*Exercise:*
Retype all of the listing exactly, passing over any picture you find.

*Source data:*
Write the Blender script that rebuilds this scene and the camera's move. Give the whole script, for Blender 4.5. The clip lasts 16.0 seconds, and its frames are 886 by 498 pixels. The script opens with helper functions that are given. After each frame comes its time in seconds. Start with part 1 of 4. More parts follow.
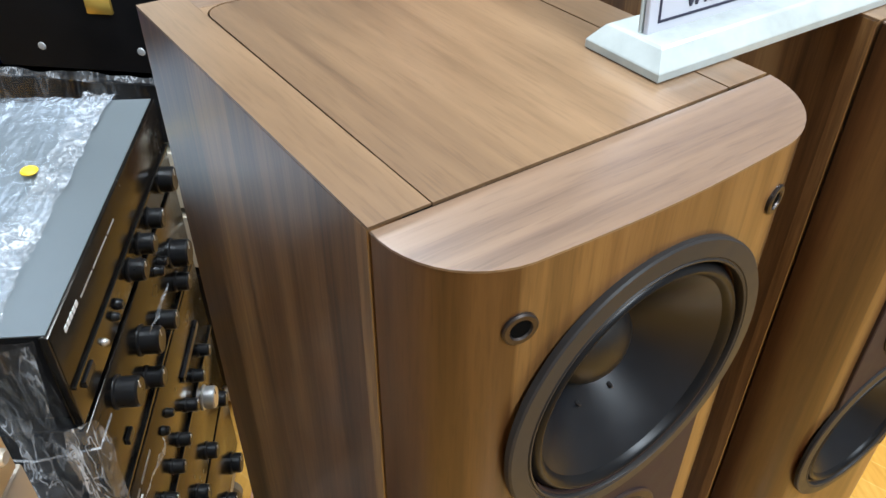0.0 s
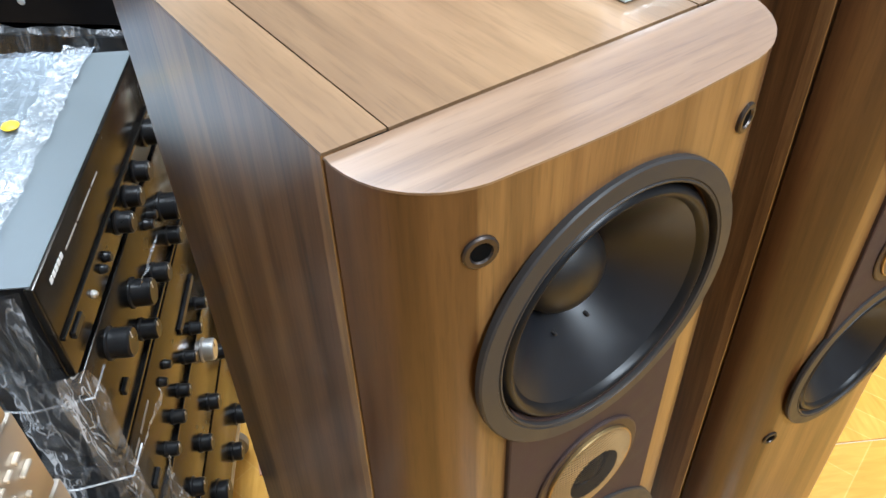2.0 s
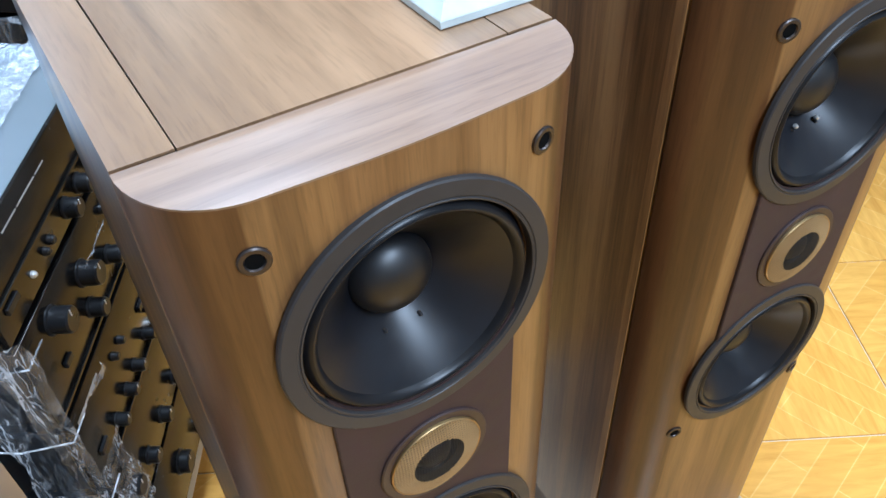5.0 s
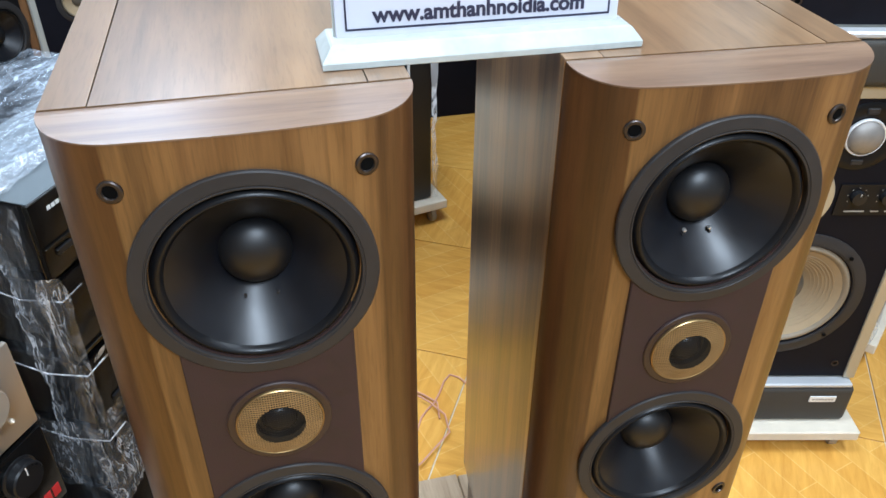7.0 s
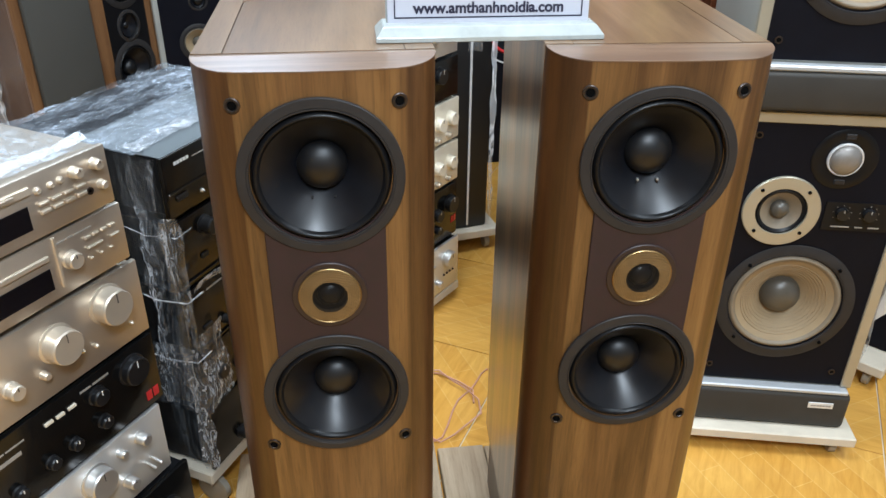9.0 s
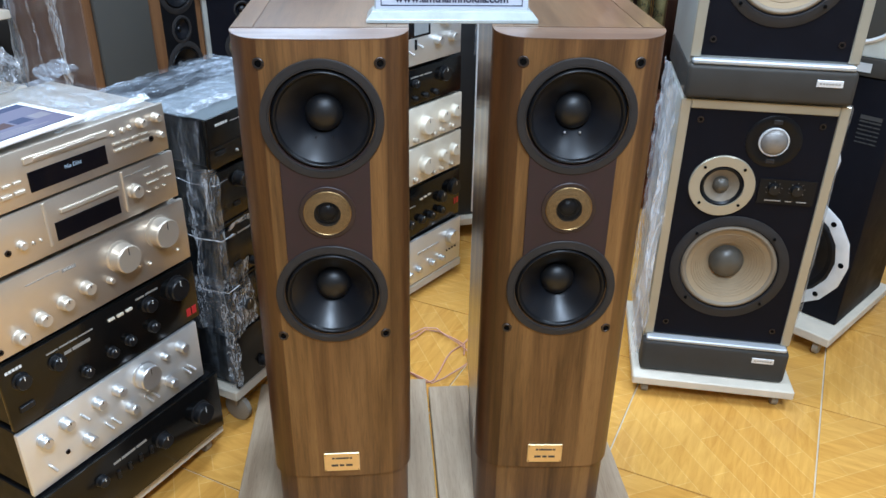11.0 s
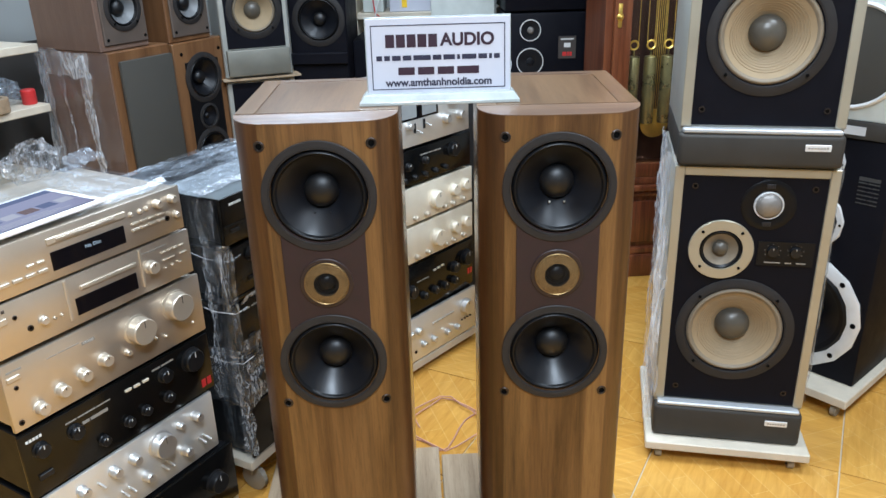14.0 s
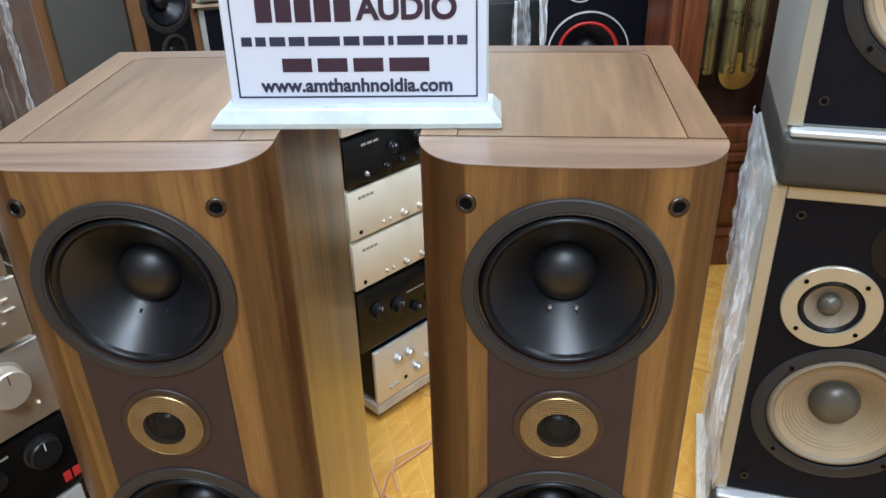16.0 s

*Expected output:*
Write the Blender script that rebuilds this scene and the camera's move. Give the whole script, for Blender 4.5. The clip lasts 16.0 seconds, and its frames are 886 by 498 pixels. The script opens with helper functions that are given. After each frame comes its time in seconds. Start with part 1 of 4. More parts follow.
0.0 s
2.0 s
5.0 s
7.0 s
9.0 s
11.0 s
14.0 s
16.0 s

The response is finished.